SYCL-based heterogeneous solvers beat GPU-only by up to 32%
New research shows CPU+GPU combo accelerates linear solvers 32% faster than GPU alone.
Solving large symmetric positive-definite linear systems is critical in applications like Gaussian Process regression. Traditional GPU-only approaches leave CPU resources idle. This work from the University of Stuttgart introduces heterogeneous solvers for both the iterative CG method and direct Cholesky decomposition, built with SYCL for cross-vendor portability. By splitting work between CPU and GPU, the solvers exploit all available compute.

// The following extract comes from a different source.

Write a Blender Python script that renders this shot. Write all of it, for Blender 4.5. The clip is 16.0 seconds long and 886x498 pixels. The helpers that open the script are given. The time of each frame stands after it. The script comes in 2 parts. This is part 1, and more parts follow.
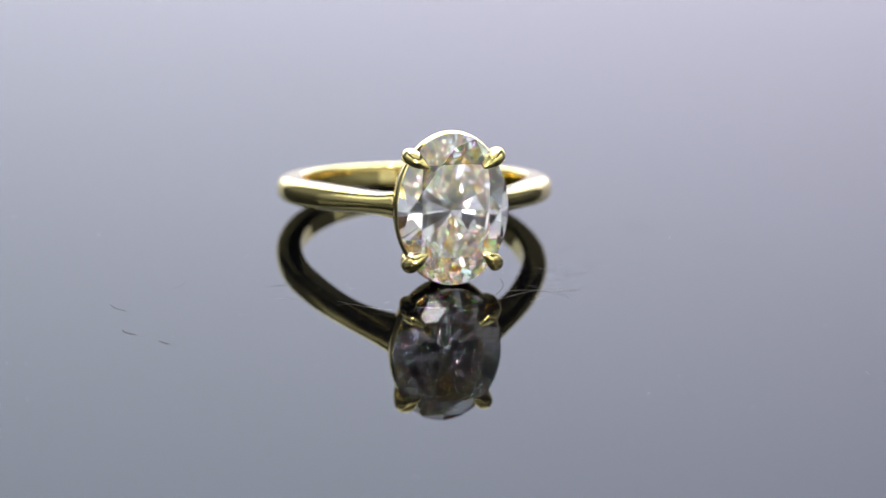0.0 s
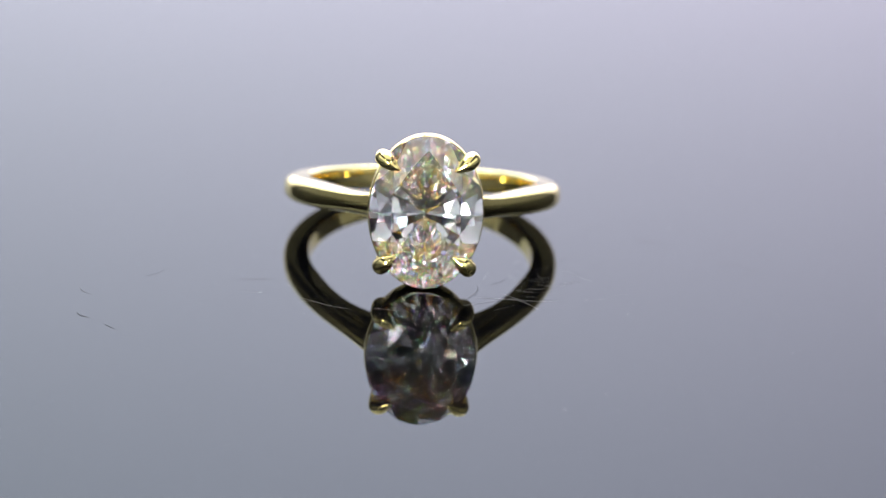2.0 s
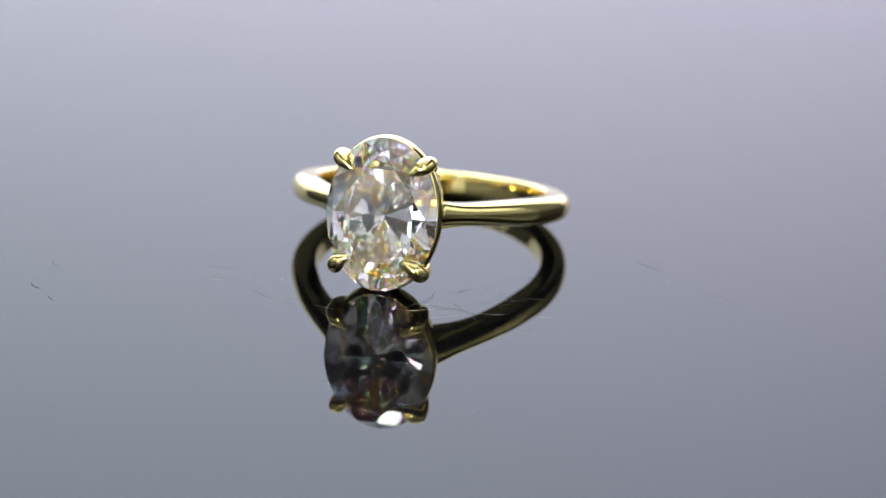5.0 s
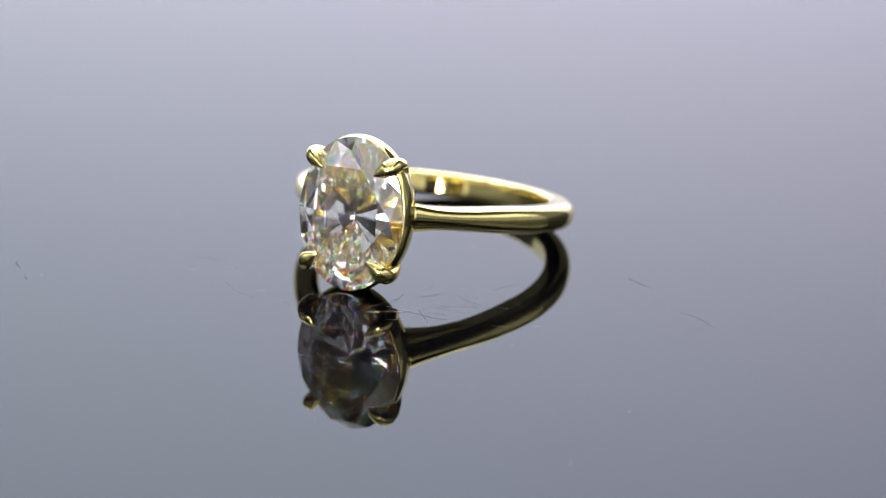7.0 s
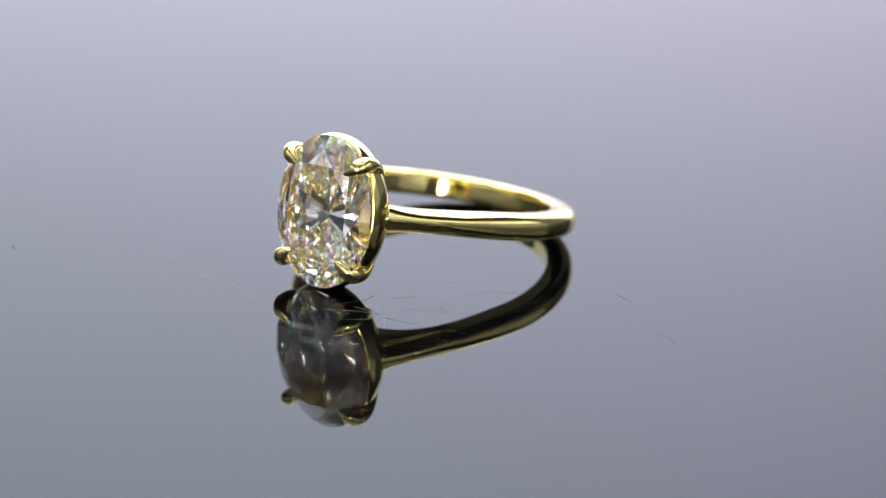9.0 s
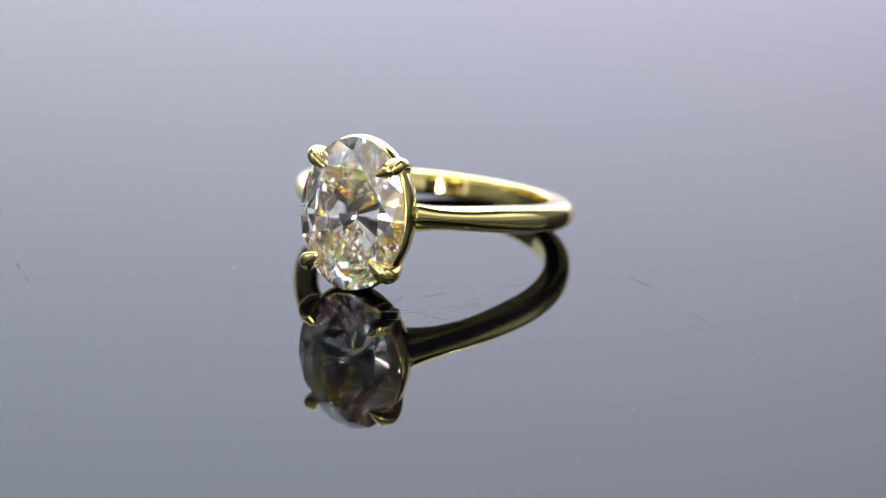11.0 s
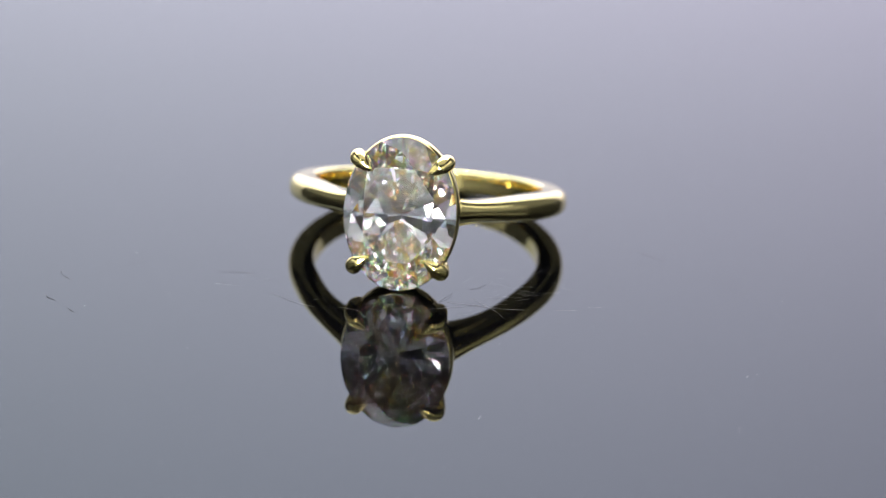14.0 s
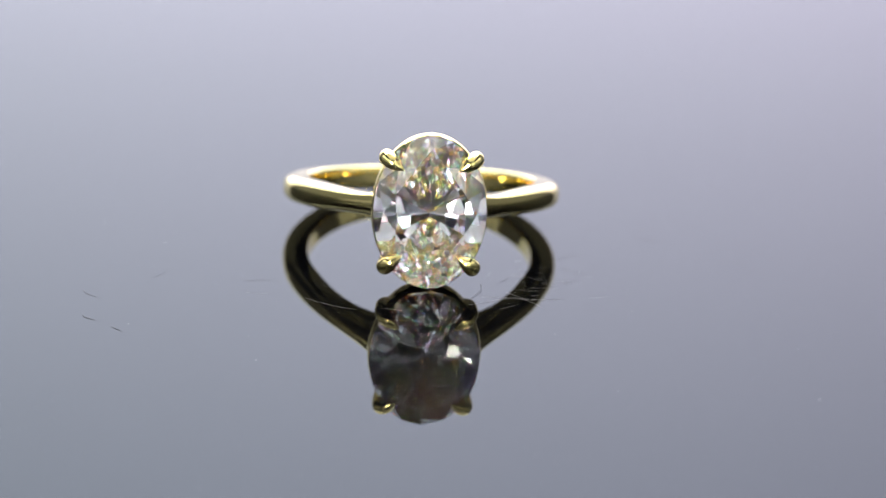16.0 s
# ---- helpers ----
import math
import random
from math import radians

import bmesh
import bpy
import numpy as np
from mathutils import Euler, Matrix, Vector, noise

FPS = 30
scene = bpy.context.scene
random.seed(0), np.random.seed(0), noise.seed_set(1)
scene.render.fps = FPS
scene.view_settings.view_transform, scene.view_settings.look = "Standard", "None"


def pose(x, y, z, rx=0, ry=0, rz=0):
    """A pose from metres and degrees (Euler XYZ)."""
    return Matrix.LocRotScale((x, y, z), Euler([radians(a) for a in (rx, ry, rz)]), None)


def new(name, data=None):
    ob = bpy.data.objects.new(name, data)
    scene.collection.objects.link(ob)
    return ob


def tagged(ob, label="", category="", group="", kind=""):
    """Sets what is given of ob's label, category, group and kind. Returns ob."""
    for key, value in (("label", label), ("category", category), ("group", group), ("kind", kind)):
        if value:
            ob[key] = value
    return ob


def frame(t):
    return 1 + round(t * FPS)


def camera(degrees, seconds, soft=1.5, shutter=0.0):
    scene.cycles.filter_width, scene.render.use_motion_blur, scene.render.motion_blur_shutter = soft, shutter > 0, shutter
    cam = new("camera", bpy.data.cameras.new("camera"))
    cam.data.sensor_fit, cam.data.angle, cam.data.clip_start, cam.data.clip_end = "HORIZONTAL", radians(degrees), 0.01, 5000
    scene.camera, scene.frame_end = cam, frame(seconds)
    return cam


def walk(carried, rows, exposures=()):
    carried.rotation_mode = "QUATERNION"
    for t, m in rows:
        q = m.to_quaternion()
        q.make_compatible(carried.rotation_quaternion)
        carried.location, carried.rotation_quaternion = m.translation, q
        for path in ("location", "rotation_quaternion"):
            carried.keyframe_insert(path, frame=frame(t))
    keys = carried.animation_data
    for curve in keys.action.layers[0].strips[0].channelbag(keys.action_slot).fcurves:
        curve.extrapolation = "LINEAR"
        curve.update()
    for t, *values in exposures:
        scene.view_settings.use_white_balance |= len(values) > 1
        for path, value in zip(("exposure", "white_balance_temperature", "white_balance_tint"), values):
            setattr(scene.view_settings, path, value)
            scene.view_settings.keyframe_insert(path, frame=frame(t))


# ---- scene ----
cam = camera(27.99, 16.0, soft=0.95)
EYE = pose(0.0, -0.119223, 0.039545, 71.2759, -2.2170, -1.9099)
walk(cam, [(0.0, EYE), (16.0, EYE)], exposures=[(0.0, 0.40), (3.0, 0.40), (3.1, 0.34), (3.3, 0.14), (3.5, 0.12), (4.0, 0.26), (4.5, 0.28), (9.0, 0.30), (13.0, 0.28),
                                                    (13.5, 0.24), (14.0, 0.18), (14.5, 0.20), (14.7, 0.36), (15.0, 0.43), (15.5, 0.41), (16.0, 0.41)])
cam.data.dof.use_dof = True
cam.data.dof.focus_distance = 0.1105
cam.data.dof.aperture_fstop = 30.0

MM = 0.001

# ---- light of the photo tent ----
world = bpy.data.worlds.new("world")
scene.world = world
world.use_nodes = True
world.node_tree.nodes["Background"].inputs[0].default_value = (0.5, 0.5, 0.56, 1)
world.node_tree.nodes["Background"].inputs[1].default_value = 0.05
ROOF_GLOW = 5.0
FILL_GLOW = 0.22
SIDE_GLOW = 0.12
LAMP_GLOW = 90.0
SPARK_GLOW = 60.0
DIODE_GLOW = 300.0
# a cut stone needs many inner reflections
scene.cycles.max_bounces = 40
scene.cycles.glossy_bounces = 32
scene.cycles.transmission_bounces = 32
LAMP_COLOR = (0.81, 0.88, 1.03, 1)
# tints painted into the back wall's glow, at its foot and higher up
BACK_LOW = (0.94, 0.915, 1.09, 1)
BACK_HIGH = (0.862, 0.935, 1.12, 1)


# ---- materials ----
def material(name):
    m = bpy.data.materials.new(name)
    m.use_nodes = True
    return m, m.node_tree, m.node_tree.nodes["Principled BSDF"]


def coords(nt, scale, kind="Object"):
    tc, mp = nt.nodes.new("ShaderNodeTexCoord"), nt.nodes.new("ShaderNodeMapping")
    mp.inputs["Scale"].default_value = scale if isinstance(scale, tuple) else (scale,) * 3
    nt.links.new(tc.outputs[kind], mp.inputs["Vector"])
    return mp.outputs["Vector"]


def noise_tex(nt, vec, scale, detail=4, rough=0.55):
    n = nt.nodes.new("ShaderNodeTexNoise")
    n.inputs["Scale"].default_value, n.inputs["Detail"].default_value, n.inputs["Roughness"].default_value = scale, detail, rough
    nt.links.new(vec, n.inputs["Vector"])
    return n.outputs["Fac"]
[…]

Benchmarked on systems with NVIDIA, AMD, and Intel GPUs, the heterogeneous implementations show up to 32% faster runtime for CG and 29% for Cholesky on large matrices. Even across different GPU vendors, Cholesky runs at least 12% faster than GPU-only baselines. The results demonstrate a practical path to better HPC utilization without proprietary code, using open SYCL standards.
- Heterogeneous CG solver runs up to 32% faster than GPU-only version on large matrices.
- Cholesky decomposition achieves up to 29% speedup and at least 12% across NVIDIA, AMD, and Intel GPUs.
- Uses SYCL for single-source, multi-vendor heterogeneous programming without vendor lock-in.
Why It Matters
Enables faster, vendor-agnostic linear algebra for HPC workloads like machine learning and simulations.